◆ WHAT THIS TASK INVOLVES:
Copy out each line that includes the word "degrees".

◆ TASK MATERIAL:

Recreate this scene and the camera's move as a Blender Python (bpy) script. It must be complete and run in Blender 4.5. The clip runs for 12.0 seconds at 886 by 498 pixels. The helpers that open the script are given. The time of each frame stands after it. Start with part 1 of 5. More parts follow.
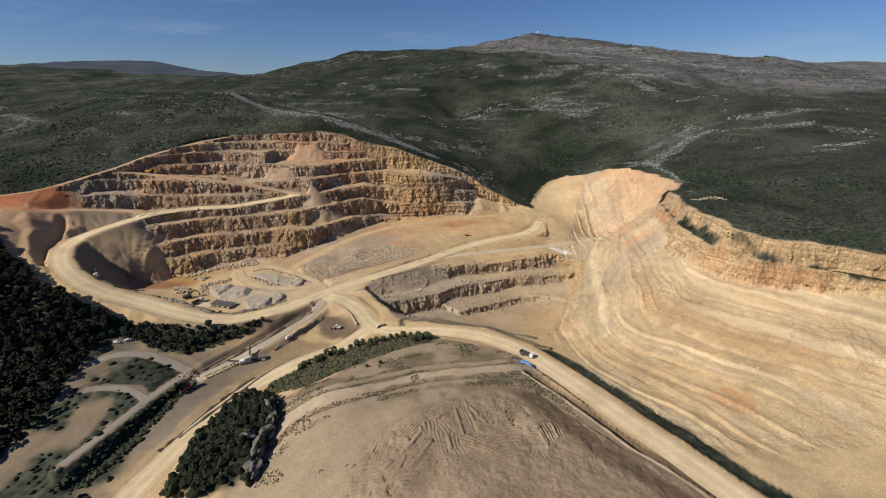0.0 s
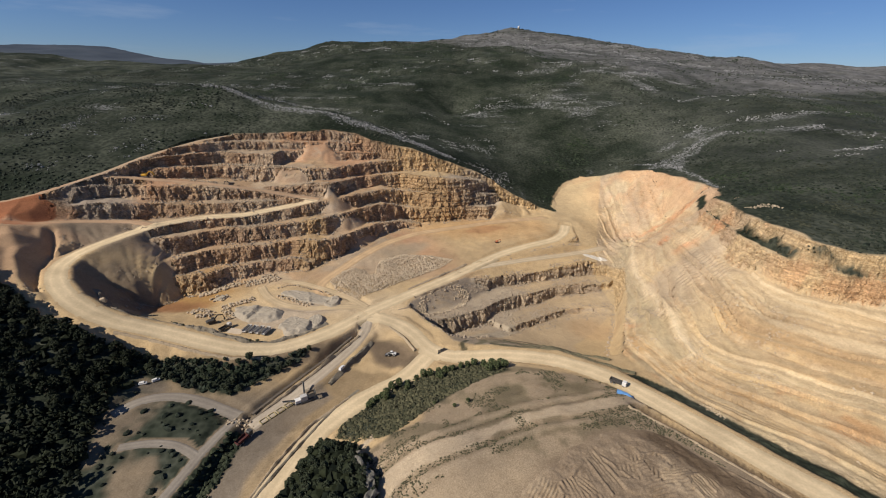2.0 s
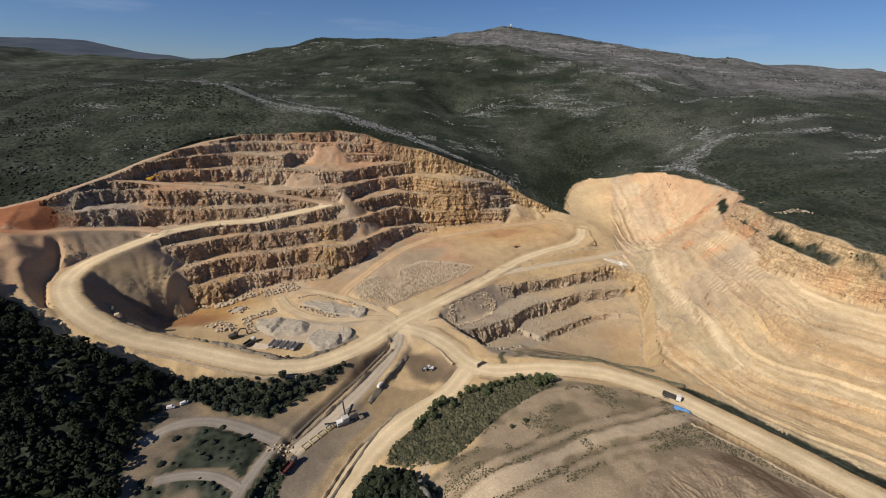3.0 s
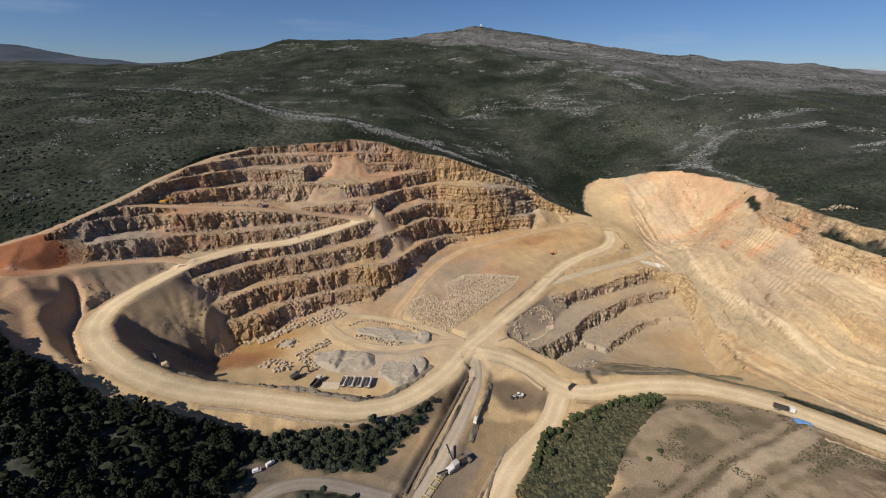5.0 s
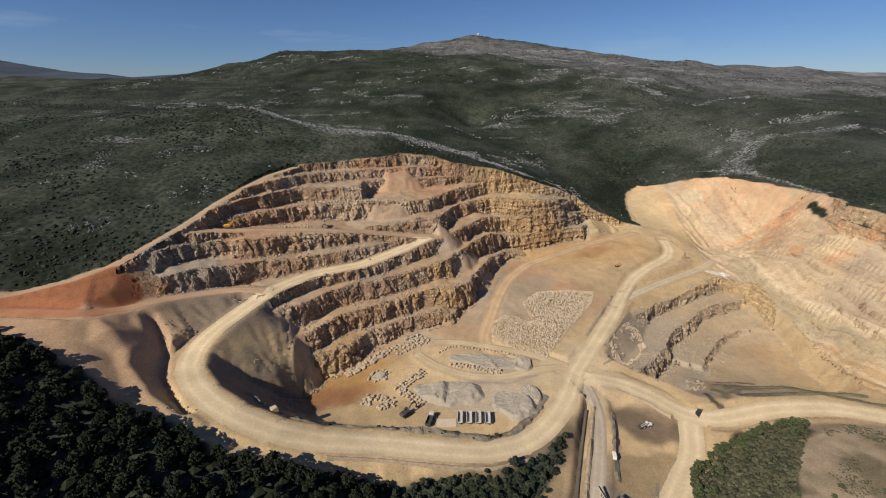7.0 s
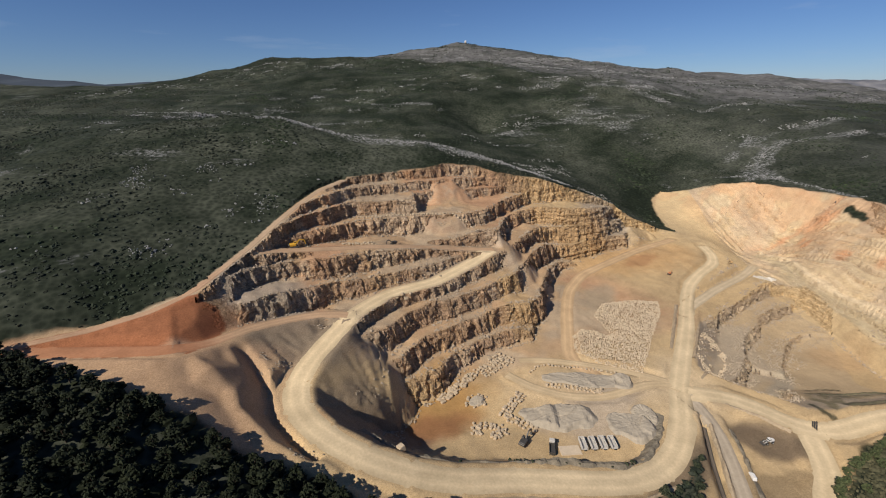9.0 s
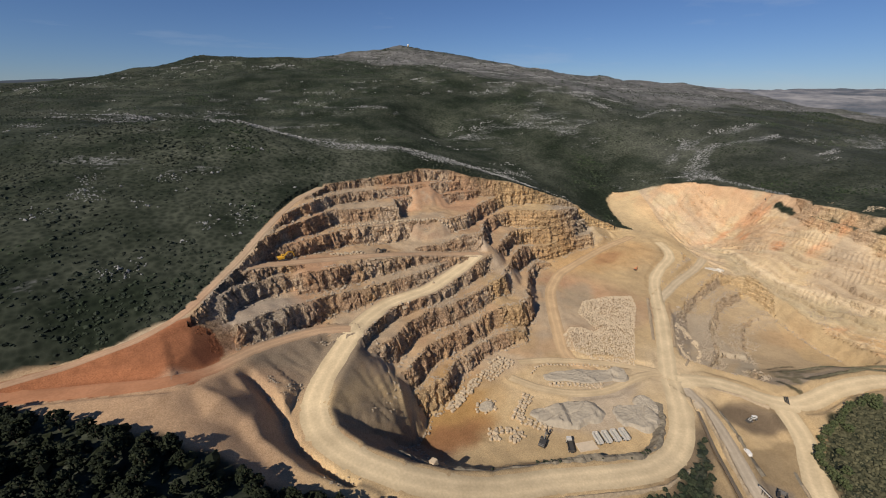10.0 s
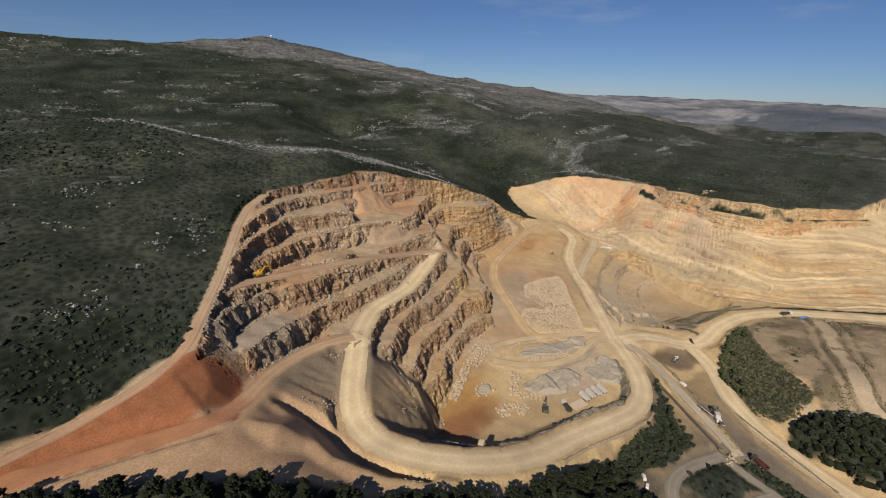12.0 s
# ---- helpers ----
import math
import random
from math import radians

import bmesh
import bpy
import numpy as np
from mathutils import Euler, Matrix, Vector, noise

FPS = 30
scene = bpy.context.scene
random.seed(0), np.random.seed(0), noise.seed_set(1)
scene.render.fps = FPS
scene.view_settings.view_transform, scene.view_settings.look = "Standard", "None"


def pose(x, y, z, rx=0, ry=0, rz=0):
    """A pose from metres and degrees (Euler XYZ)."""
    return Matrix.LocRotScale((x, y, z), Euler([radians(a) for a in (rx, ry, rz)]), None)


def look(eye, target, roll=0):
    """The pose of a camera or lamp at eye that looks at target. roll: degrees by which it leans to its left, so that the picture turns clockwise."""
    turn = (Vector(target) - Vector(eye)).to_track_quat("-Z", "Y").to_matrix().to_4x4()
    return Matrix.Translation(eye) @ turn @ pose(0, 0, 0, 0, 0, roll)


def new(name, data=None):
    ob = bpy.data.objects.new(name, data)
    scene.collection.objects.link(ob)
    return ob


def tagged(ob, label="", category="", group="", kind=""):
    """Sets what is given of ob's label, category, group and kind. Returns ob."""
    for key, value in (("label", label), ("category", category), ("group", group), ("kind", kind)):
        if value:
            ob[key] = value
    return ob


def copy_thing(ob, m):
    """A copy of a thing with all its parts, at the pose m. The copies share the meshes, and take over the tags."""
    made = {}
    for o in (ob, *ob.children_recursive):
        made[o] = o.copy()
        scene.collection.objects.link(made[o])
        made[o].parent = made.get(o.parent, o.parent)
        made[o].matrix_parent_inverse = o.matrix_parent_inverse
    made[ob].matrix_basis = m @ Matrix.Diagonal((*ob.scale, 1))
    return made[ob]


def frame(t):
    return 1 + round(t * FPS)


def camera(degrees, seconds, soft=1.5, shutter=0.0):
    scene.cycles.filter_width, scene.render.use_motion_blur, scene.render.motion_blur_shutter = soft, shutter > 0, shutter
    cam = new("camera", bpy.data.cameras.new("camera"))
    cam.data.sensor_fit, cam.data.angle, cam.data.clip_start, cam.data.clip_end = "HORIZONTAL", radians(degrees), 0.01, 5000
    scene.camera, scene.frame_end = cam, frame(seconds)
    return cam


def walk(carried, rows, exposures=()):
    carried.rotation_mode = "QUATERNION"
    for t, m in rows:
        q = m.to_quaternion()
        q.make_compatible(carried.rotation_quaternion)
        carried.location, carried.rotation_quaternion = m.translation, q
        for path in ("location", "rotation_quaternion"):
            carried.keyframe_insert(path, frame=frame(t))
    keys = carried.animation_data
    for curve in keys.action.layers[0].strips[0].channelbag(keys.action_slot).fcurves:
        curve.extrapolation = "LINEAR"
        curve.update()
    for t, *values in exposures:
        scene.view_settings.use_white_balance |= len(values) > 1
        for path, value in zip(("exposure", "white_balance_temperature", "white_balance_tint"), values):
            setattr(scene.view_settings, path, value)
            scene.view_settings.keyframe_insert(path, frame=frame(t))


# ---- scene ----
cam = camera(94.8, 12.0, 1.1)
METRES, EYE, TILT, LEAN, TURN = 370.0, 130.0, -22.0, 0.0, 0.0
ROWS = [
    (0.0, 0.0, 0.0, 0.0, 0.0, 0.0, -0.0),
    (0.5, -0.0357, 0.0155, 0.0091, -1.12, -0.52, 0.45),
    (1.0, -0.0716, 0.0312, 0.0179, -2.16, -0.76, 0.67),
    (1.5, -0.1075, 0.0471, 0.0268, -3.28, -0.84, 0.77),
    (2.0, -0.1435, 0.0631, 0.0356, -4.43, -0.92, 0.73),
    (2.5, -0.1797, 0.079, 0.0444, -5.47, -1.07, 0.76),
    (3.0, -0.2165, 0.0951, 0.0532, -6.43, -1.25, 1.02),
    (5.0, -0.3639, 0.1611, 0.0864, -11.22, -1.47, 3.93),
    (5.5, -0.4014, 0.1782, 0.0947, -12.33, -1.26, 4.6),
    (6.0, -0.4391, 0.1953, 0.1033, -12.92, -1.02, 5.1),
    (6.5, -0.477, 0.2126, 0.1118, -13.08, -0.78, 5.45),
    (7.0, -0.5149, 0.2297, 0.1204, -13.04, -0.64, 5.59),
    (9.0, -0.6668, 0.2983, 0.1545, -16.43, -0.22, 7.01),
    (9.5, -0.7046, 0.3151, 0.1634, -19.86, -0.45, 7.97),
    (10.0, -0.7424, 0.332, 0.1725, -24.63, -1.01, 9.17),
    (10.5, -0.78, 0.3486, 0.1817, -30.11, -1.89, 10.47),
    (11.0, -0.8177, 0.3651, 0.191, -35.39, -2.93, 11.69),
    (11.5, -0.8555, 0.3814, 0.2001, -39.76, -4.01, 12.62),
    (12.0, -0.8932, 0.3978, 0.2094, -43.1, -5.0, 13.21),
]
walk(cam, [(t, pose(0, 0, EYE, TILT, LEAN, TURN) @ pose(METRES * x, METRES * y, METRES * z, 90 + pitch, roll, yaw)) for t, x, y, z, yaw, pitch, roll in ROWS],
     [(0.0, 0.0, 5950, 10), (3.0, 0.0, 5950, 10), (9.0, 0.0, 5980, 10), (12.0, -0.15, 6200, 10)])


def part(name, bm, material, parent=None, label=""):
    """One mesh object from a bmesh, under a thing or a part."""
    me = bpy.data.meshes.new(name)
    bm.to_mesh(me)
    bm.free()
    ob = new(name, me)
    for m in material if isinstance(material, (list, tuple)) else [material]:
        me.materials.append(m)
    if parent:
        ob.parent = parent
    if label:
        ob["label"] = label
    return ob


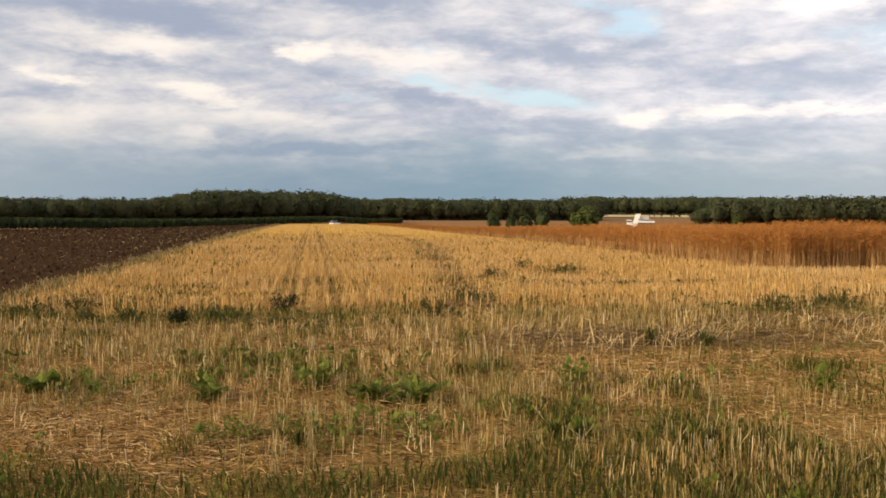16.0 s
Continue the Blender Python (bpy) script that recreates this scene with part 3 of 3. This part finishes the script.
# The ploughed field's clods and the dry margin beside it
def ploughed():
    n = 26000
    u = 14 + rng.uniform(0, 1, n) ** 1.5 * 150
    v = PLOUGH_V - 1.6 - rng.uniform(0, 1, n) ** 1.4 * 90
    near = (np.degrees(np.arctan2(v, u)) > -24)
    u, v = u[near], v[near]
    n = len(u)
    v = np.where(rng.random(n) < 0.6, np.round(v / 0.9) * 0.9 + rng.normal(0, 0.12, n), v)
    c = grow(u, v)
    shape = np.array([(1, 0, 0), (-1, 0, 0), (0, 1, 0), (0, -1, 0), (0, 0, 1), (0, 0, -1.0)])
    r = rng.uniform(0.03, 0.09, n) * np.clip(u / 50, 1, 2.2)
    verts = c[:, None] + shape[None] * r[:, None, None] * rng.uniform(0.5, 1.3, (n, 6, 1)) + rng.normal(0, 0.15, (n, 6, 3)) * r[:, None, None]
    t = np.array([(0, 2, 4), (2, 1, 4), (1, 3, 4), (3, 0, 4), (2, 0, 5), (1, 2, 5), (3, 1, 5), (0, 3, 5)])
    ob = arrays("clods", verts.reshape(-1, 3), (t[None] + 6 * np.arange(n)[:, None, None]).reshape(-1, 3), M_CLOD)
    tagged(ob, "dark brown clods of ploughed earth", "soil", kind="stuff")
    n = 2200
    u = 15 + rng.uniform(0, 1, n) ** 1.5 * 90
    v = PLOUGH_V - 0.5 - rng.uniform(0, 1, n) ** 2.2 * 18
    base = grow(u, v) + (0, 0, 0.03)
    turn, size = rng.uniform(0, 6.28, n), rng.uniform(0.05, 0.16, n) * np.clip(u / 30, 1, 2)
    tip = base + np.column_stack([np.cos(turn) * size, np.sin(turn) * size, rng.uniform(0, 0.6, n) * size])
    side = np.column_stack([-np.sin(turn), np.cos(turn), rng.normal(0, 0.5, n)])
    ob = arrays("straw_litter", *slips(base, tip, side, 0.008 * np.clip(u / 30, 1, 2.5)), M_MARGIN)
    tagged(ob, "pale straw remnants scattered over the ploughed earth", "straw", kind="stuff")
    n = 26000
    u = 13 + rng.uniform(0, 1, n) ** 1.7 * 180
    v = PLOUGH_V - 0.05 + rng.normal(0, 0.3, n)
    some = rng.random(n) < 0.25 + 0.9 * value_noise(u, v, 0.25, 21)
    base = grow(u[some], v[some])
    n = len(base)
    far = np.clip(u[some] / 20, 1, 5)
    size = rng.uniform(0.05, 0.2, n) * (0.6 + 0.7 * value_noise(u[some], v[some], 0.5, 22))
    turn = rng.uniform(0, 6.28, n)
    tip = base + np.column_stack([np.cos(turn) * size * 0.5, np.sin(turn) * size * 0.5, size])
    side = np.column_stack([-np.sin(turn), np.cos(turn), np.zeros(n)])
    ob = arrays("dry_grass", *blades(base, tip, side, 0.006 * far * rng.uniform(0.6, 1.4, n)), M_MARGIN)
    tagged(ob, "dry grey-green grass margin beside the ploughed field", "grass", kind="stuff")


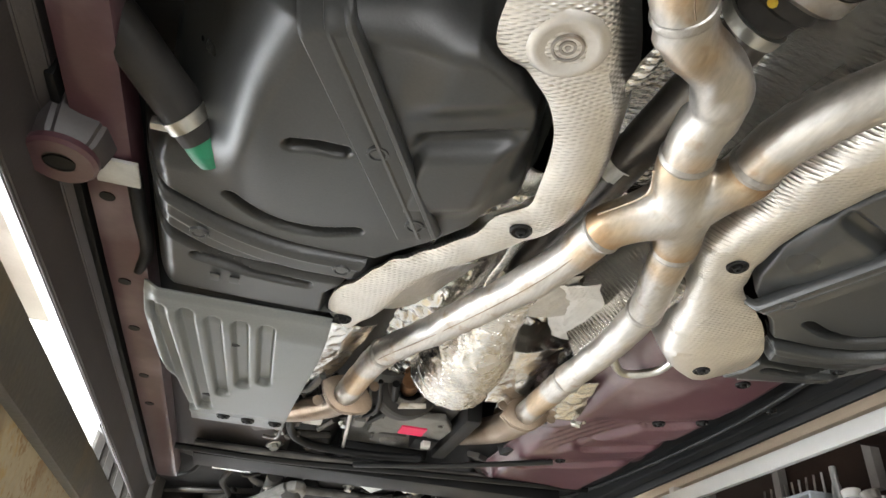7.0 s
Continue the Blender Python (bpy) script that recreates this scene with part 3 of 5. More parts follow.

◆ OUTPUT OF THE TASK:
    """A pose from metres and degrees (Euler XYZ)."""
    """The pose of a camera or lamp at eye that looks at target. roll: degrees by which it leans to its left, so that the picture turns clockwise."""
def camera(degrees, seconds, soft=1.5, shutter=0.0):
    cam.data.sensor_fit, cam.data.angle, cam.data.clip_start, cam.data.clip_end = "HORIZONTAL", radians(degrees), 0.01, 5000
    near = (np.degrees(np.arctan2(v, u)) > -24)